L’idrogeno potrebbe svolgere un ruolo fondamentale anche per l’industria hard to abate, ovvero tutti quei settori energivori dove risulta più difficile abbattere le emissioni di gas serra con le tecnologie attuali. «I nostri studi sugli scenari di piena decarbonizzazione ci dicono che l’idrogeno, insieme all’elettrico, svolgerà un ruolo fondamentale per raggiungere nel medio-lungo termine gli obiettivi di Net Zero. Soprattutto per il settore dell’aeronautica, parte dei trasporti terrestri, della navigazione e nell’industria, in settori come la chimica, la metallurgia o altri processi ad alta temperatura», precisa Campanari. Perché questo avvenga, avverte il presidente del centro di ricerca milanese, c’è bisogno di una condizione imprescindibile: «Grandi quantità di energia proveniente da fonti rinnovabili, circa dieci volte rispetto alla produzione attuale». Ad oggi, infatti, il tipo di idrogeno più utilizzato è quello «blu», ottenuto da fonti fossili in un processo che consente anche la cattura e lo stoccaggio della CO2. Il resto della palette di colori, che serve a calcolare l’impatto ambientale, prevede l’idrogeno nero (prodotto da una centrale elettrica a carbone o a petrolio), quello grigio (estratto dal metano) e infine l’idrogeno verde, proveniente da fonti rinnovabili.
La battaglia sui fondi
Per far decollare davvero il mercato dell’idrogeno, le aziende chiedono soprattutto nuovi incentivi.

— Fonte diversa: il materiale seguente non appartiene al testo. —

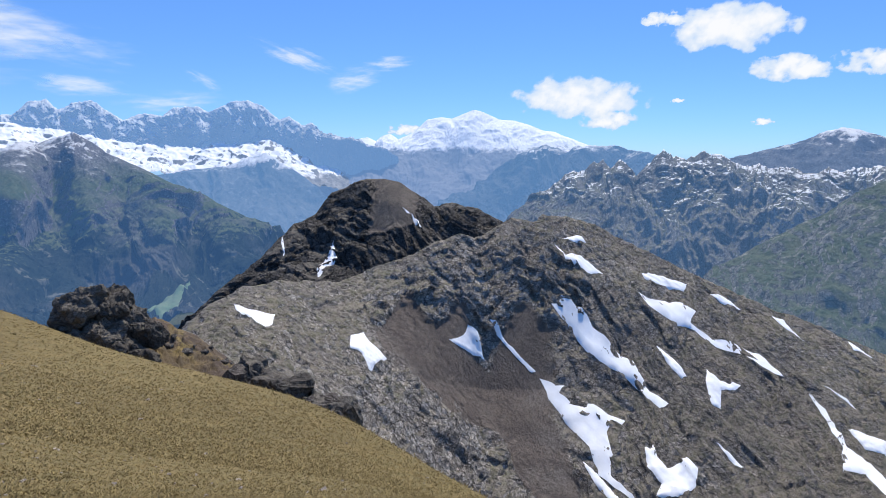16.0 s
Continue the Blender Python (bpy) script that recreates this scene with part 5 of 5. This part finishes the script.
draped("snow_patch", [(-330, 542), (-309.2, 551), (-305.7, 540), (-322.9, 534)], bpy.data.objects["cliff"], SNOW, "snow lying in a cliff gully", "snow", 1.1, 0.7, lift=1.8, settle=True, group="snow patches")
draped("snow_patch", [(-301.1, 540), (-295.7, 554), (-292.9, 542)], bpy.data.objects["cliff"], SNOW, "snow lying in a cliff gully", "snow", 1.0, 0.6, lift=1.8, settle=True, group="snow patches")
draped("snow_patch", [(-415, 484), (-415, 518), (-404, 501), (-408, 484)], bpy.data.objects["cliff"], SNOW, "snow lying in a cliff gully", "snow", 1.6, 0.9, lift=1.8, settle=True, group="snow patches")
draped("snow_patch", [(-383, 357.7), (-401, 376.1), (-409, 388.3), (-428, 418), (-434, 430), (-446, 422), (-443, 428), (-434, 438), (-432, 438), (-425, 422), (-414, 406), (-403, 396.7), (-377.8, 386.1), (-374.4, 369.3), (-378.4, 356.6)], bpy.data.objects["cliff"], SNOW, "snow lying in a cliff gully", "snow", 3.7, 2.2, lift=1.8, settle=True, group="snow patches")
draped("snow_patch", [(-353.7, 402), (-356.3, 423), (-354.4, 440), (-345, 453), (-340.4, 446), (-348.8, 437), (-344.7, 418), (-336.4, 397.3), (-343.4, 402)], bpy.data.objects["cliff"], SNOW, "snow lying in a cliff gully", "snow", 2.5, 1.5, lift=1.8, settle=True, group="snow patches")
draped("snow_patch", [(-330.3, 395.9), (-331.5, 413), (-332.3, 432), (-319.2, 418), (-326, 410), (-327.4, 395.4)], bpy.data.objects["cliff"], SNOW, "snow lying in a cliff gully", "snow", 1.7, 1.0, lift=1.8, settle=True, group="snow patches")
draped("snow_patch", [(-499, 561), (-503, 605), (-518, 618), (-521, 626), (-492, 598), (-452, 595), (-469, 575), (-490, 561)], bpy.data.objects["crag_range"], SNOW, "old snow patch lying in pale scree", "snow", 3.1, 1.9, group="snow patches")
draped("snow_patch", [(-587, 538), (-582, 547), (-565, 536), (-544, 534), (-558, 524), (-573, 530)], bpy.data.objects["crag_range"], SNOW, "old snow patch lying in pale scree", "snow", 2.0, 1.2, group="snow patches")
draped("snow_patch", [(-646, 521), (-640, 531), (-636, 521), (-640, 514)], bpy.data.objects["crag_range"], SNOW, "old snow patch lying in pale scree", "snow", 1.0, 0.6, group="snow patches")
draped("snow_patch", [(-743, 443), (-768, 464), (-750, 456), (-738, 465), (-738, 448), (-739, 439)], bpy.data.objects["crag_range"], SNOW, "old snow patch lying in pale scree", "snow", 1.4, 0.8, group="snow patches")
draped("snow_patch", [(-676, 391.4), (-696, 418), (-712, 432), (-676, 404), (-654, 373.8), (-629, 357.2), (-623, 358.6), (-630, 355), (-655, 371)], bpy.data.objects["crag_range"], SNOW, "old snow patch lying in pale scree", "snow", 4.0, 2.4, group="snow patches")
draped("snow_patch", [(-615, 453), (-636, 481), (-624, 477), (-602, 457), (-590, 445), (-601, 441)], bpy.data.objects["crag_range"], SNOW, "old snow patch lying in pale scree", "snow", 2.1, 1.3, group="snow patches")
draped("snow_patch", [(-615, 285.4), (-627, 300.5), (-646, 327.9), (-628, 313.6), (-617, 292.2)], bpy.data.objects["crag_range"], SNOW, "old snow patch lying in pale scree", "snow", 1.9, 1.2, group="snow patches")
draped("snow_patch", [(-639, 435), (-635, 442), (-625, 437), (-630, 427)], bpy.data.objects["crag_range"], SNOW, "old snow patch lying in pale scree", "snow", 1.0, 0.6, group="snow patches")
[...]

Ad aprile dello scorso anno, il ministro Roberto Cingolani ha messo a disposizione 450 milioni di euro del Pnrr per finanziare lo sviluppo della filiera dell’idrogeno verde. Secondo H2it, però, si potrebbe fare di più. «I fondi per la costruzione di stazioni di rifornimento ci sono, ma serve agire anche sull’acquisto dei veicoli: prevedere nuovi incentivi per gli autotrasportatori che decidono di decarbonizzare la propria flotta aiuterebbe tantissimo», insiste Maggi. Per Iacoboni, invece, la soluzione migliore sarebbe dare la priorità alla tecnologia ad oggi più promettente: l’elettrico. «L’idrogeno va utilizzato in quei settori dove non ci sono alternative. Il Pnrr, invece, ha previsto progetti pilota anche per tratte ferroviarie facilmente elettrificabili – spiega l’ingegnere ambientale –. Il rischio è che così si disperdano energie e risorse. E che la questione dell’idrogeno si trasformi in una battaglia ideologica».